Reproduce the listing exactly and skip over any pictures.
>> Begin
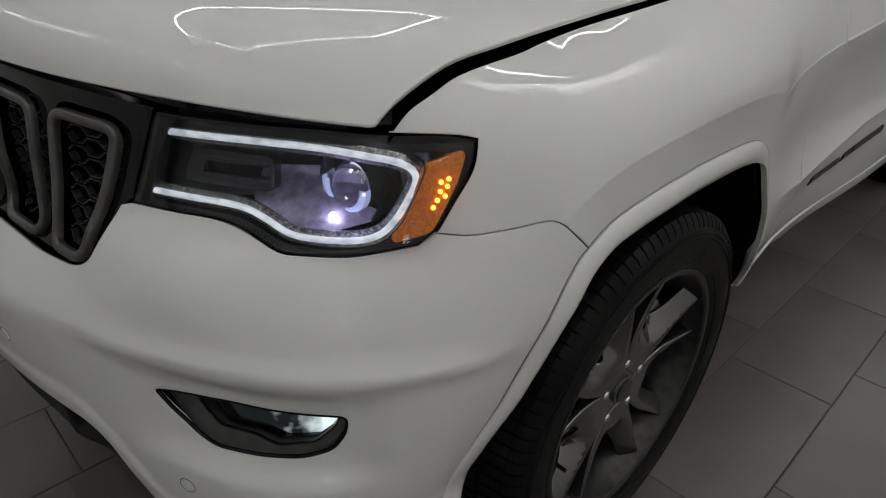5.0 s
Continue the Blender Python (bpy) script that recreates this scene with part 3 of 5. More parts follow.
COVER_F = panel("pillar_cover", lambda s, z: body(s, z, .002), path(((3.17, 1.206), (3.236, 1.211)), ((3.236, 1.211), (3.236, 1.60)), ((3.236, 1.60), (3.17, 1.60)), ((3.17, 1.60), (3.17, 1.206)), step=.02), BLACK_GLOSS, step=.02, rim=.004)
COVER_R = panel("pillar_cover", lambda s, z: body(s, z, .002), path(((3.247, 1.212), (3.30, 1.214)), ((3.30, 1.214), (3.30, 1.60)), ((3.30, 1.60), (3.247, 1.60)), ((3.247, 1.60), (3.247, 1.212)), step=.02), BLACK_GLOSS, step=.02, rim=.004)
HANDLE = handle_mesh(2.878, 3.148)
for k in (0, 1):
    flip_side = (lambda me: me) if k == 0 else mirrored
    front_door = part("front_door", flip_side(door_mesh), car)
    part("belt_trim", flip_side(trim_mesh), front_door, "gloss black window trim")
    pane = part("window_pane", flip_side(glass_mesh), front_door, "dark tinted side window")
    pane.visible_shadow = False
    part("weatherstrip", flip_side(strip_mesh), front_door, "black rubber weatherstrip")
    part("sail_panel", flip_side(sail_mesh), front_door, "satin dark panel behind the mirror foot")
    part("handle_recess", flip_side(pocket_mesh), front_door)
    part("door_handle", flip_side(HANDLE), front_door, "white pull handle with lock and black sensor")
    part("lock_cylinder", flip_side(disc_on(3.105, 1.116, .0105, .0365, .005, LOCK_GREY, "lock_cylinder")), front_door, "round key lock")
    part("handle_sensor", flip_side(disc_on(3.056, 1.113, .0062, .0365, .005, BLACK_GLOSS, "handle_sensor")), front_door, "small black button")
    part("handle_joint", flip_side(band("handle_joint", lambda s, z: body(s, z, .0365 - .005 * ((z - 1.118) / .02) ** 2), curve(((3.077, 1.135), (3.083, 1.12), (3.081, 1.102)), .003), LAMP_GREY, .0018, .0012)), front_door)
    part("pillar_cover", flip_side(COVER_F), front_door, "gloss black pillar cover")
    # nameplate on the lower door, as plain bars
    for a, b, z0, z1 in ((2.19, 2.392, .604, .604), (2.42, 2.49, .606, .610), (2.497, 2.73, .610, .622)):
        bar = curve(((a, z0), ((a + b) / 2, (z0 + z1) / 2), (b, z1)), .01)
        part("name_bar", flip_side(band("name_bar", body, bar, BLACK_GLOSS, .026, .0045)), front_door, "black raised nameplate bar")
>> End
■ Task response ■
5.0 s
Continue the Blender Python (bpy) script that recreates this scene with part 3 of 5. More parts follow.
COVER_F = panel("pillar_cover", lambda s, z: body(s, z, .002), path(((3.17, 1.206), (3.236, 1.211)), ((3.236, 1.211), (3.236, 1.60)), ((3.236, 1.60), (3.17, 1.60)), ((3.17, 1.60), (3.17, 1.206)), step=.02), BLACK_GLOSS, step=.02, rim=.004)
COVER_R = panel("pillar_cover", lambda s, z: body(s, z, .002), path(((3.247, 1.212), (3.30, 1.214)), ((3.30, 1.214), (3.30, 1.60)), ((3.30, 1.60), (3.247, 1.60)), ((3.247, 1.60), (3.247, 1.212)), step=.02), BLACK_GLOSS, step=.02, rim=.004)
HANDLE = handle_mesh(2.878, 3.148)
for k in (0, 1):
    flip_side = (lambda me: me) if k == 0 else mirrored
    front_door = part("front_door", flip_side(door_mesh), car)
    part("belt_trim", flip_side(trim_mesh), front_door, "gloss black window trim")
    pane = part("window_pane", flip_side(glass_mesh), front_door, "dark tinted side window")
    pane.visible_shadow = False
    part("weatherstrip", flip_side(strip_mesh), front_door, "black rubber weatherstrip")
    part("sail_panel", flip_side(sail_mesh), front_door, "satin dark panel behind the mirror foot")
    part("handle_recess", flip_side(pocket_mesh), front_door)
    part("door_handle", flip_side(HANDLE), front_door, "white pull handle with lock and black sensor")
    part("lock_cylinder", flip_side(disc_on(3.105, 1.116, .0105, .0365, .005, LOCK_GREY, "lock_cylinder")), front_door, "round key lock")
    part("handle_sensor", flip_side(disc_on(3.056, 1.113, .0062, .0365, .005, BLACK_GLOSS, "handle_sensor")), front_door, "small black button")
    part("handle_joint", flip_side(band("handle_joint", lambda s, z: body(s, z, .0365 - .005 * ((z - 1.118) / .02) ** 2), curve(((3.077, 1.135), (3.083, 1.12), (3.081, 1.102)), .003), LAMP_GREY, .0018, .0012)), front_door)
    part("pillar_cover", flip_side(COVER_F), front_door, "gloss black pillar cover")
    # nameplate on the lower door, as plain bars
    for a, b, z0, z1 in ((2.19, 2.392, .604, .604), (2.42, 2.49, .606, .610), (2.497, 2.73, .610, .622)):
        bar = curve(((a, z0), ((a + b) / 2, (z0 + z1) / 2), (b, z1)), .01)
        part("name_bar", flip_side(band("name_bar", body, bar, BLACK_GLOSS, .026, .0045)), front_door, "black raised nameplate bar")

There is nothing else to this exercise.